À propos de la dimension politique de votre livre, vous soulignez la lourdeur du monopole de France Télécom dans la première partie (jusqu’aux années 1980), mais ensuite vous n’évoquez pas les monopoles actuels, de nature privée, même si, au détour d’une phrase, vous écrivez « Internet était désormais monétisable dans les deux sens, et privatisable », ce qui est une remarque juste mais courte. Pourquoi avoir dépolitisé la seconde partie de votre roman ?
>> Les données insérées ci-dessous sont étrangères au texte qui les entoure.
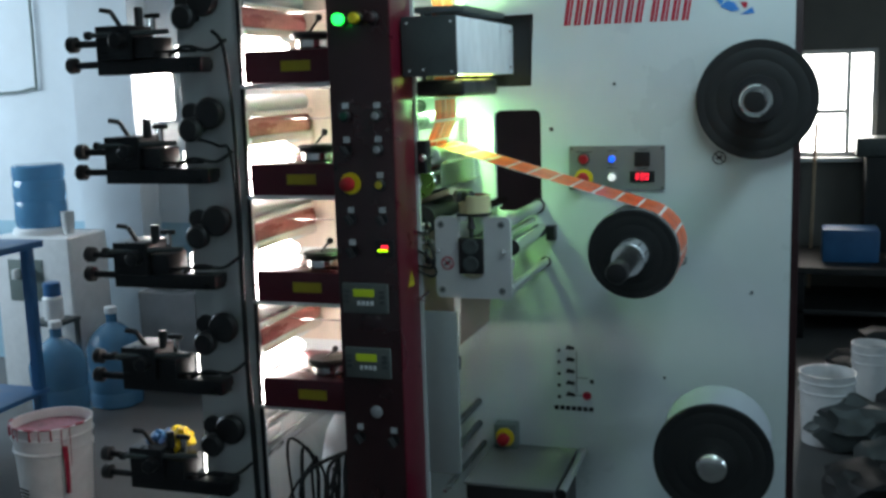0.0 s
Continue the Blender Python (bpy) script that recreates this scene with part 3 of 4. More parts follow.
S0 = station(1.588)
for z in (1.315, 1.047, 0.772):
    copy_thing(S0, Matrix.Translation((0, 0, z - 1.588)))
S5 = tagged(copy_thing(S0, Matrix.Translation((0, 0, 0.50 - 1.588))), "lowest print unit with an empty bay and black adjuster bracket")
for o in [o for o in S5.children_recursive if o.name.split(".")[0] in ("lamp_tube", "lamp_face", "ink_tray", "sticker", "tray_rim", "motor_pot", "pot_ring", "lever", "lever_knob", "plate_cylinder", "reflector", "guard_rib", "guide_wire")]:
    bpy.data.objects.remove(o)
loom = thing("cable_loom", "tangle of black cables in the lowest bay", "cable")
rnd = random.Random(11)
for k in range(9):
    x = -0.71 + 0.027 * k
    part("cable", tube([(x, -0.36, 0.325), (x + rnd.uniform(-0.05, 0.05), -0.33, 0.45 + rnd.uniform(-0.05, 0.08)), (x + rnd.uniform(-0.08, 0.08), -0.30, 0.58 + rnd.uniform(-0.06, 0.08)), (x * 0.6 - 0.24, -0.28, 0.55), (x * 0.5 - 0.29, -0.30, 0.42), (-0.60 + rnd.uniform(-0.1, 0.1), -0.25, 0.325)], 0.004 + 0.0015 * (k % 2)), "rubber", loom)
hop = thing("waste_cone", "dull pale paper cone in the lowest bay", "paper roll")
part("cone", turned([(0, 0.10), (0.12, 0.075), (0.20, 0.03), (0.21, 0)], (-0.60, -0.14, 0.50), (0, 0, 1), 32), "paper", hop)
part("post", cyl((-0.60, -0.14, 0.12), (-0.60, -0.14, 0.505), 0.02, 16), "steeldark", hop)
wl = thing("wall_lamp", "glaring white lamp on the far wall", "lamp")
part("lamp_body", box(-2.785, -2.640, 2.27, 2.30, 1.42, 1.76, 0.006), "white", wl)
part("lamp_glass", box(-2.775, -2.650, 2.255, 2.27, 1.43, 1.75, 0.004), "tube", wl)

# ---- dryer housing ----
dry = thing("dryer_housing", "stained stainless steel dryer housing with a dark end cover", "dryer")
part("cover", box(-0.282, -0.154, -0.481, 0.03, 1.594, 1.722, 0.002), "steel", dry, "stained brushed steel cover")
endc = part("end_cover", box(-0.285, -0.1555, -0.4852, -0.4815, 1.591, 1.7245, 0.0016), "steeldark", dry, "dark grey end cover")
for x in (-0.275, -0.245, -0.165):
    part("screw", turned([(0, 0.004), (0.003, 0.0035)], (x, -0.478, 1.722), (0, 0, 1), 10), "chrome", dry)
for x, z in ((-0.268, 1.604), (-0.235, 1.606), (-0.168, 1.60), (-0.272, 1.71), (-0.168, 1.71)):
    part("screw", turned([(0, 0.003), (0.002, 0.0025)], (x, -0.4852, z), (0, -1, 0), 10), "steel", endc)
for y, z in ((-0.012, 1.705), (-0.012, 1.612)):
    part("screw", turned([(0, 0.004), (0.002, 0.0035)], (-0.154, y, z), (1, 0, 0), 10), "chrome", dry)
trough = part("lower_trough", box(-0.290, -0.170, -0.393, -0.085, 1.543, 1.5835, 0.012, 4), "blackmetal", dry, "dark lower trough")
part("upper_lip", box(-0.288, -0.165, -0.392, -0.02, 1.738, 1.752, 0.003), "steeldark", dry)
for y0, y1 in ((-0.424, -0.394), (-0.386, -0.237), (-0.231, -0.130)):
    part("lamp_slit", box(-0.195, -0.171, y0, y1, 1.5922, 1.5938, 0.0003), "uvspot" if y0 < -0.40 else "uv", dry, "glowing yellow lamp slit")
part("support", box(-0.272, -0.262, -0.39, -0.01, 1.576, 1.596), "steeldark", dry)
part("support", box(-0.272, -0.262, -0.39, -0.01, 1.720, 1.740), "steeldark", dry)

# ---- idler rollers between the plates ----


def roller(label, x, z, r, material, y0=-0.345, y1=-0.03, shaft=0.011, name="guide_roller"):
    t = thing(name, label, "roller", "rollers of the web path", at=(x, -0.2, z))
    part("drum", ycyl(0, 0, y0 + 0.2, y1 + 0.2, r, 40, 0.002), material, t)
    part("shaft", ycyl(0, 0, -0.194, 0.20, shaft, 20), "chrome", t)
    return t


HX, HZ, HR = -0.268, 1.403, 0.0205
hubr = roller("smooth grey metal guide roller under the printed web", HX, HZ, HR, "rod", -0.345, -0.125, 0.010)
blk = thing("bearing_block", "black bearing block bolted to the frame edge", "bearing")
part("block", box(-0.2838, -0.259, -0.412, -0.378, 1.364, 1.443, 0.004), "blackmetal", blk)
part("bolt", turned([(0, 0.009), (0.007, 0.009), (0.009, 0.007)], (HX, -0.412, HZ), (0, -1, 0), 16), "chrome", blk)
for z in (1.374, 1.433):
    part("screw", turned([(0, 0.005), (0.001, 0.005)], (-0.259, -0.395, z), (1, 0, 0), 12), "black", blk)
roller("bright steel guide roller under the dryer", -0.2885, 1.486, 0.021, "rod", -0.362, -0.122, 0.008)
roller("grey steel roller behind a shield sheet", -0.293, 1.338, 0.034, "chrome", -0.352, -0.03, 0.012)
part("lime_disc", turned([(0, 0.037), (0.004, 0.037)], (0, -0.168, 0), (0, -1, 0), 36), "lime", bpy.data.objects["guide_roller.002"], "translucent lime plastic disc")
roller("matt black rubber roller", -0.298, 1.247, 0.036, "rubber", -0.355, -0.115, 0.012)
roller("polished upper guide roller above the dryer", -0.287, 1.845, 0.022, "rod", -0.375, -0.06, 0.010)
shield = thing("shield_sheet", "thin bent grey shield sheet below the web", "shield")
part("sheet", box(-0.255, -0.2535, -0.325, -0.05, 1.325, 1.378), "sheet", shield)
part("lip", box(-0.2555, -0.235, -0.325, -0.05, 1.3225, 1.3245), "sheet", shield)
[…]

La question serait plutôt celle de l’universalité de la politique. À partir du moment où le thème du roman devient, d’une certaine façon, la sécession d’un homme, les questions politiques sont-elles oblitérées ? C’est un peu, à gros traits, l’idée des modernes relisant les classiques : intéressant, mais inadapté à notre esprit de modernes. Il existe une autre école, incarnée de façon magistrale par Léo Strauss, selon laquelle les questions classiques demeurent universelles. Cela dit, la politique ne disparaît pas : on peut penser que le thème de la singularité technologique est une question politique. Cet événement étant même d’ordre religieux, il semble qu’il faille, pour en mesurer l’ampleur, rouvrir le vieux débat théologico-politique. La guerre des hommes contre les machines est une question politique. Ou bien on peut fonder une nouvelle discipline, sur le modèle de polis qui donne politique. Il y a déjà la cybernétique. Il pourra y avoir la cosmotique : l’idée d’un gouvernement de l’univers, qu’on trouve par exemple chez l’auteur de SF Stapledon. Pour certains intellectuels, je pense au physicien Freeman Dyson, la frontière gauche/droite est désormais, ou pour bientôt, une frontière « cosmique » : les conservateurs-écologistes conserveront la Terre, les techno-utopistes, persécutés, s’enfuiront dans l’espace. Au passage, il fait remarquer que le courage de ces derniers ne serait que peu de chose par rapport à celui des migrants du Mayflower.